Measuring changes in the Earth’s oceans has been a huge challenge for scientists owing to their vastness and inaccessibility. While satellite data has helped revolutionize modern oceanography, there are limits to the level of detail scientists can record.

To help address the problem, in December 2022 NASA launched its Surface Water and Ocean Topography (SWOT) satellite, which aims to measure the height of water in freshwater and ocean environments.

While previous satellites’ altimetry sensors struggled to resolve ocean features smaller than 100 km, SWOT was designed [PDF] to capture them in detail. Its Ka-band Radar Interferometer scans 120-km-wide swaths of sea surface height, delivering two-dimensional measurements with far greater resolution and lower noise than earlier altimeters. The satellite’s 21-day orbit enables repeated global coverage — though with limited temporal resolution.

The paper published in Nature today marks the first global view of submesoscale ocean dynamics from the SWOT satellite. These small-scale features – spanning just 1 to 100 kilometers – include eddies and internal waves whose dynamics and energy content had never been observed from a global perspective. Though small, scientists believe they influence the transport of heat, carbon, and nutrients between surface and interior layers.

SWOT ushers in a new era of global ocean observing, placing [small-scale] ocean dynamics as a critical element of the Earth’s climate system

“These processes are crucial in regulating Earth’s climate, yet they have mostly been under the radar for oceanographers — almost literally,” said Elisa Carli, a research fellow in physical oceanography at the European Space Agency, in an accompanying article.

“These findings confirm that SWOT will be able to quantify kinetic-energy fluxes precisely, down to scales of around 10 km — a giant step in understanding ocean dynamics,” Carli said.

The researchers, led by NASA Jet Propulsion Lab research scientist Matthew Archer, said that the new data from the SWOT satellite not only confirm the characteristics of small-scale ocean features “but also suggest that their potential impacts on ocean energetics, the marine ecosystem, atmospheric weather and Earth’s climate system are much larger than anticipated.

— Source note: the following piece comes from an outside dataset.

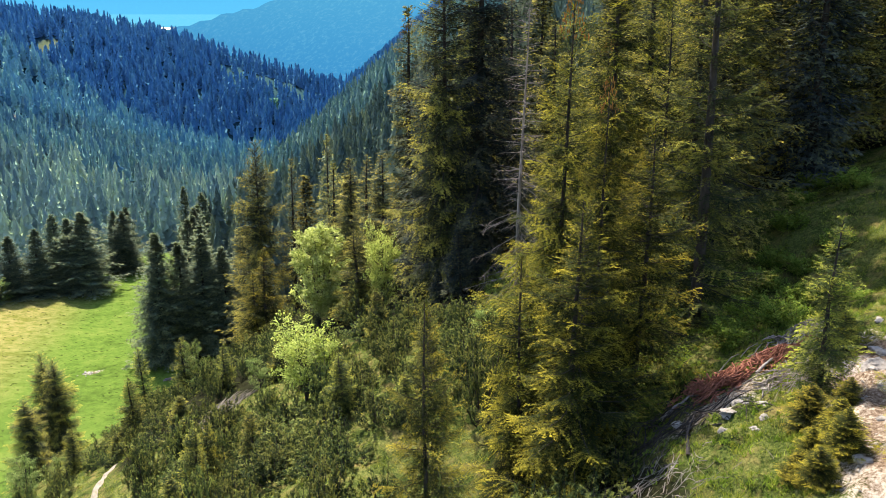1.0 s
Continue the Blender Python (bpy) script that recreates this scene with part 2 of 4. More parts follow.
def kites(base, way, length, width, rng, flat=0.5):
    """Pointed sprays: one four-cornered blade each."""
    up = unit(np.array([0, 0, 1.0]) + rng.normal(0, flat, base.shape))
    across = unit(np.cross(way, up))
    mid = base + way * (length * 0.45)[:, None] - up * (0.06 * length)[:, None]
    v = np.stack([base, mid + across * width[:, None], base + way * length[:, None], mid - across * width[:, None]], 1)
    return v.reshape(-1, 3)


def spikes(base, way, length, width, rng, flat=0.5):
    """Pointed twigs: one long triangle each."""
    up = unit(np.array([0, 0, 1.0]) + rng.normal(0, flat, base.shape))
    across = unit(np.cross(way, up)) * width[:, None]
    return np.stack([base - across, base + across, base + way * length[:, None]], 1).reshape(-1, 3)


def thirds(verts):
    return np.arange(len(verts)).reshape(-1, 3)


def quads(verts):
    return np.arange(len(verts)).reshape(-1, 4)


def tubes(paths, radii, sides):
    """Tubes along paths (count, points, 3) with radii (count, points): vertices and four-cornered faces."""
    c, p, _ = paths.shape
    d = unit(np.gradient(paths, axis=1))
    ref = np.where(np.abs(d[..., 2:3]) > 0.9, np.array([1.0, 0, 0]), np.array([0, 0, 1.0]))
    a = unit(np.cross(d, ref))
    b = np.cross(d, a)
    ang = np.linspace(0, 2 * np.pi, sides, endpoint=False)
    ring = a[:, :, None] * np.cos(ang)[:, None] + b[:, :, None] * np.sin(ang)[:, None]
    v = paths[:, :, None] + ring * radii[:, :, None, None]
    i = np.arange(c * p * sides).reshape(c, p, sides)
    j = np.roll(i, -1, axis=2)
    f = np.stack([i[:, :-1], j[:, :-1], j[:, 1:], i[:, 1:]], -1)
    return v.reshape(-1, 3), f.reshape(-1, 4)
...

“SWOT ushers in a new era of global ocean observing, placing [small-scale] ocean dynamics as a critical element of the Earth’s climate system,” the paper said.

However, Carli’s article points out that further work is needed to provide more detail, and calls for joint projects with other research teams.

“SWOT is a unique instrument that opens doors to explore unknown global and local ocean dynamics. The first results place [small-scale] ocean dynamics as a crucial element of Earth’s climate system. Exploiting all available data is a long process that will take years. But strong collaboration between the climate and data-science communities will lead to better understanding, prediction and protection of the ocean and of the whole climate system,” she said.

Observers of US politics of the last few months might fear for the prospect of such work. The Trump Administration is reportedly set to slash NASA’s science budget by nearly 50 percent, including significant cuts to climate research.